Kiss Goodbye is one of the shorter tracks and for that reason I fear it will be overlooked. It feels more violin/cello—based making it somewhat more distinct from the other tracks. It’s a short, simple but extraordinarily beautiful melody.
ISOP Galaxy is a simpler, darker variation of Hartnell’s theme which accompanied the early stages of his illness in the night. It’s something very different from what I’m used to hearing but overall it was a hugely successful experiment.
The New Doctor
Arguably the highlight of the album, The New Doctor is the longest and perhaps most memorable track of the selection. The angel-like vocals kick in and the strings increase in power for a heart-stopping climax which transitions into some woodwind, building up gradually until where the credits would be. Rather than just concluding with the opening title music, Butt is more ambitious and chooses to finish on a high – but I’ll let you purchase the soundtrack to see exactly what that entails.
The opening title music with a small – but, nonetheless, valued – addition of some haunting keys and what I’d presume to be pads of some kind at the beginning. The titles are inventive with their use of percussion; and indeed it’s Butt’s unconventional use of percussion that gives his tracks such originality.
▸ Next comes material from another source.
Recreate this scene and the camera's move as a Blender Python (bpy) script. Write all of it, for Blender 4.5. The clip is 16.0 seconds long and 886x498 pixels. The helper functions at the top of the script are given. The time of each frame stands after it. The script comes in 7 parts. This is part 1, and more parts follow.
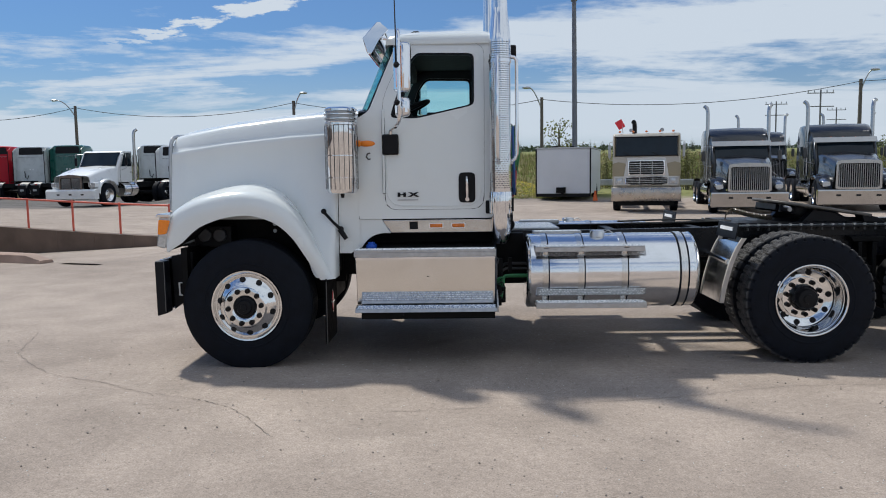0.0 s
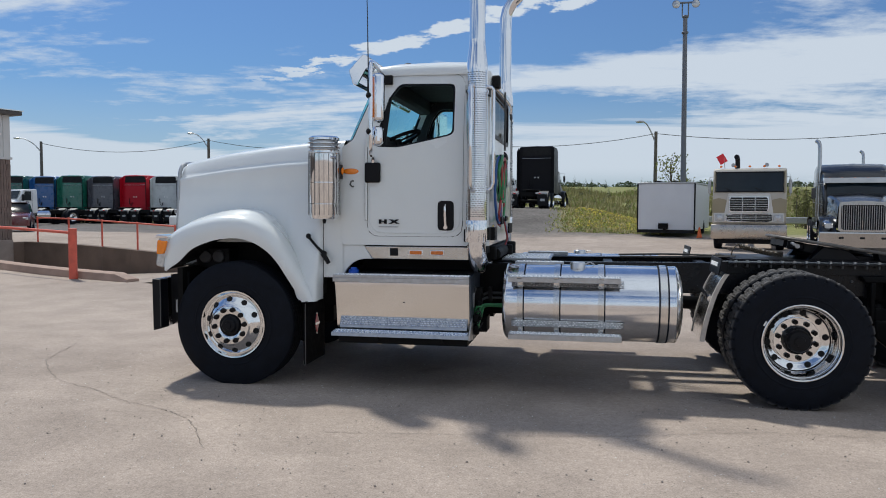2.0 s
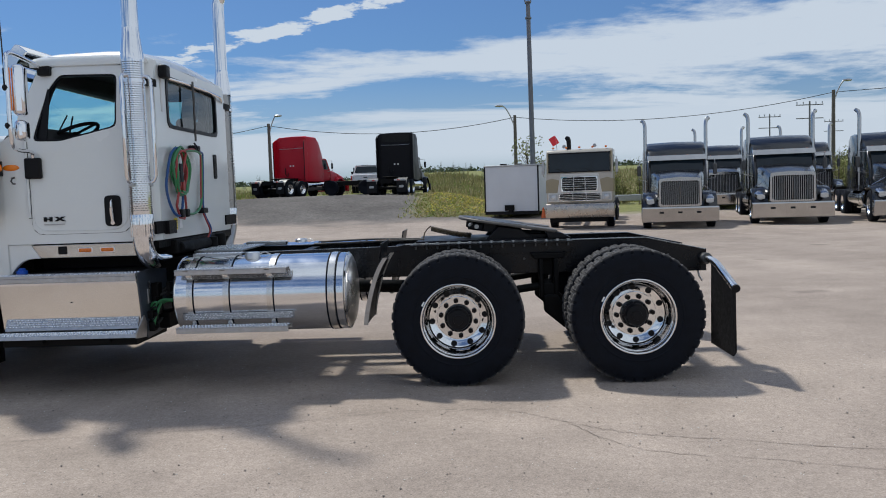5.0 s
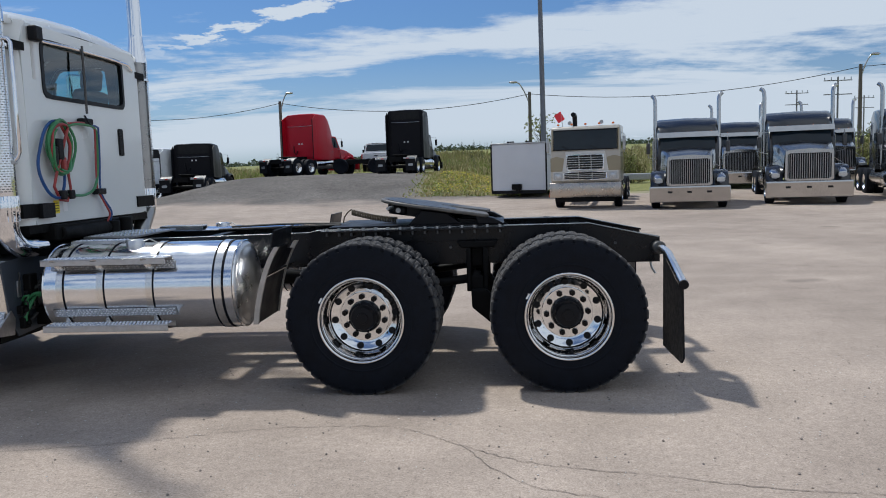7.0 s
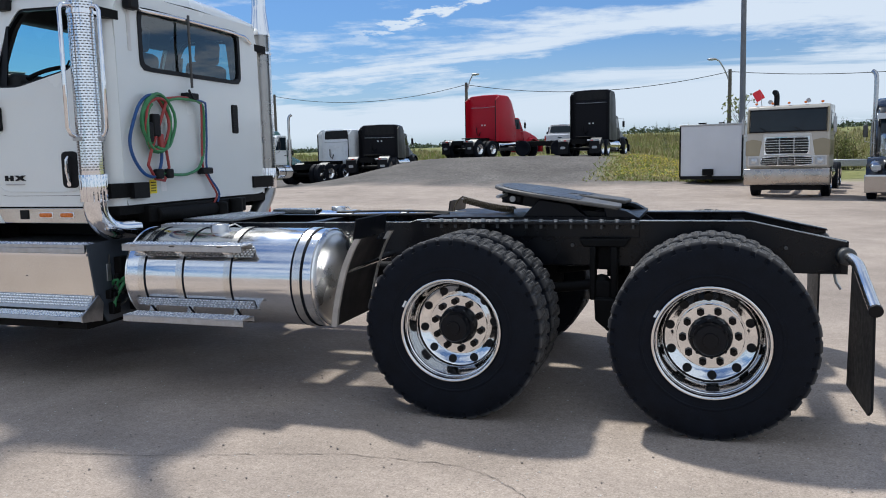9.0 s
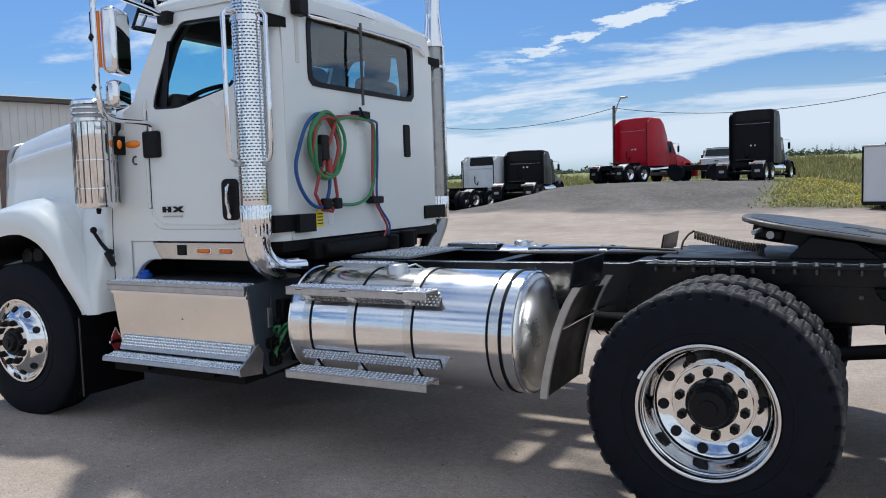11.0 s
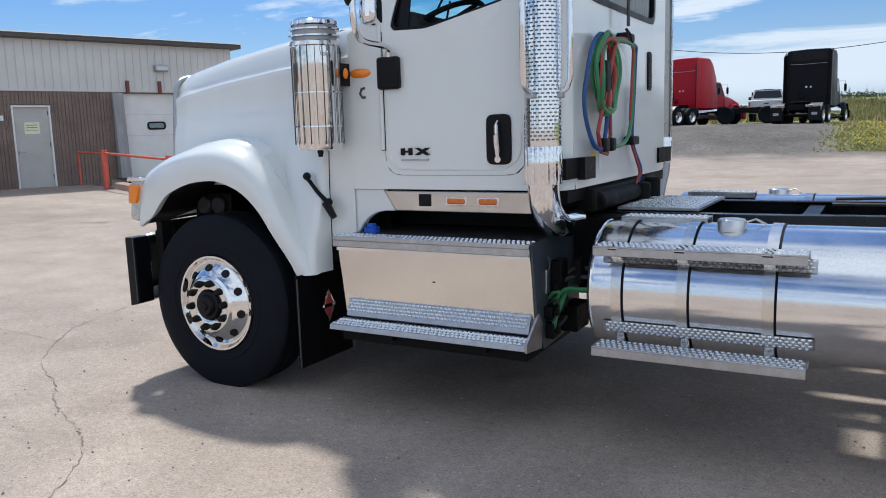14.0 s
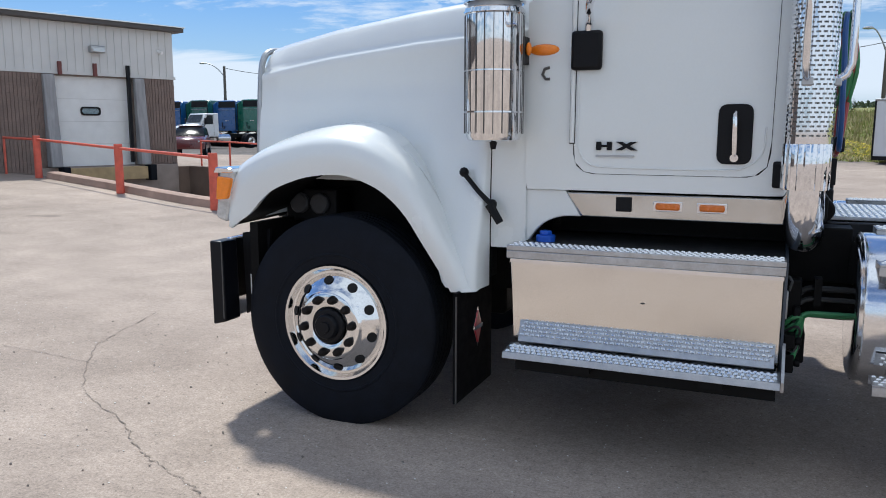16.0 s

There’s no doubt about my conclusion: this is a must-buy album. It’s taking a ridiculously long time for a Day/Time release, but this will do more than tide the time over while we wait. Edmund Butt brings something brand new to Doctor Who, but it makes you realise that it would have been a catastrophe had he never had the chance to score An Adventure in Space and Time because no one else could have done the job so wonderfully.